The European Union Parliament has declared that nuclear power and natural gas can be labelled as green for investment purposes, alongside wind, solar and other renewable energy sources.
Environmental activists are not at all pleased, saying including the two energy sources in the EU’s green “taxonomy” will only hamper the fight against climate change. Now the focus turns to other countries, including Canada, hard at work on standards for investments that fit with their own low-carbon transitions.
Let’s be honest – it was hard to imagine gas and nukes not being part of Canada’s plans. They both play major roles in the energy mix, and their backers say they can help eliminate the use of coal at home and abroad. In addition, Canada’s financial institutions are heavily invested in fossil-fuel energy and have pledged to help companies cut their carbon emissions.
Still, the EU’s contentious decision stands as a precedent that gives more leeway to include those sources in a Canadian taxonomy – a shopping list of acceptable purchases for investors with mandates to oversee portfolios that feature environmental, social and governance goals.
In Europe and elsewhere, reactions to the long-awaited EU ruling are as you would expect: Environmental purists decry it as craven greenwashing, a sleight of hand that provides cover for investors seeking opportunities to keep putting their money into fossil fuels when a wholesale switch to renewables is what the climate crisis demands.
“This will delay a desperately needed real sustainable transition and deepen our dependency on Russian fuels,” climate activist Greta Thunberg wrote on Twitter in reaction to the EU vote. “The hypocrisy is striking, but unfortunately not surprising.”
Indeed, delay is a risk, given the massive amount of money required to remake the world’s energy systems, and, at the same time, the immediate need for all forms of energy to deal with a crisis brought on by war in Europe.
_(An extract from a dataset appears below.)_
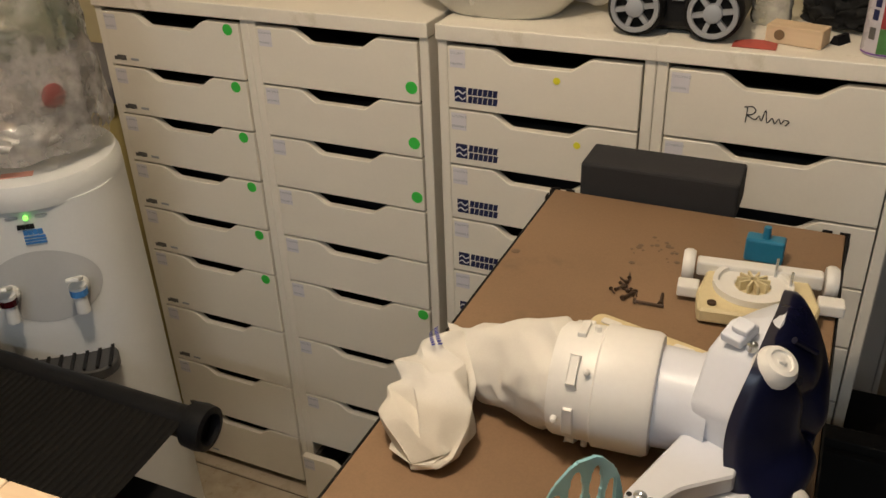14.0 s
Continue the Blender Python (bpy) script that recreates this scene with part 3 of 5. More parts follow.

It’s a precarious time for the continent that has led the globe in financial and regulatory efforts to align investing to the emission-cutting goals of the Paris agreement.
The International Energy Agency has estimated that spending on wind, solar and other renewable energy sources will need to triple to US$4-trillion annually in the next seven years if there is any hope of the world achieving net-zero emissions by 2050.
But Russia’s invasion of Ukraine, and its punitive restrictions on gas shipments in response to global sanctions, have raised fears of shortages, sent prices skyward and pushed energy security to the top of the agenda. Coal-fired power is even making a comeback. When the crisis finally ends, that could mean the world is left with a string of new gas projects that will have to be dealt with in pricey phase-out scenarios while the carbon budget gets eaten up.
That’s not how many in industry and the finance world see it. They’re pleased that nuclear power and gas, especially, will be formally recognized as a bridge from dirtier sources as economies gradually drain carbon from their energy systems. They say science and economics back their contention that the transition on a grand scale is impossible without their contributions.
EU commissioner Mairead McGuinness said the move will help Europe seek alternative sources of gas, including liquefied supplies, from global allies. Canada is one country hoping to build up its capacity to become a key supplier. “It sends a signal that we support investment in gas infrastructure – power plants – during our transition. It does not deepen our dependence on Russian gas,” she said at the start of the debate.
In Canada, the federal government established the Sustainable Finance Action Council, or SFAC, with representatives from banks, insurers and pension funds to help scale up sustainable finance and integrate climate goals into investment decisions. It is working with CSA Group on Canada’s taxonomy efforts.
In June, SFAC chair Kathy Bardswick was asked at a conference whether natural gas would be included in Canada’s list of eligible green investments. She did not say yes or no, but explained that the council was looking at a number of “sector-specific considerations” that are based on credible science.
An official in the Department of Finance said on Wednesday that SFAC closely monitors developments in other jurisdictions as part of its work.
There is no word yet on when a proposed taxonomy is expected to be released, but now that Europe has set the stage, don’t expect Canada to be more restrictive.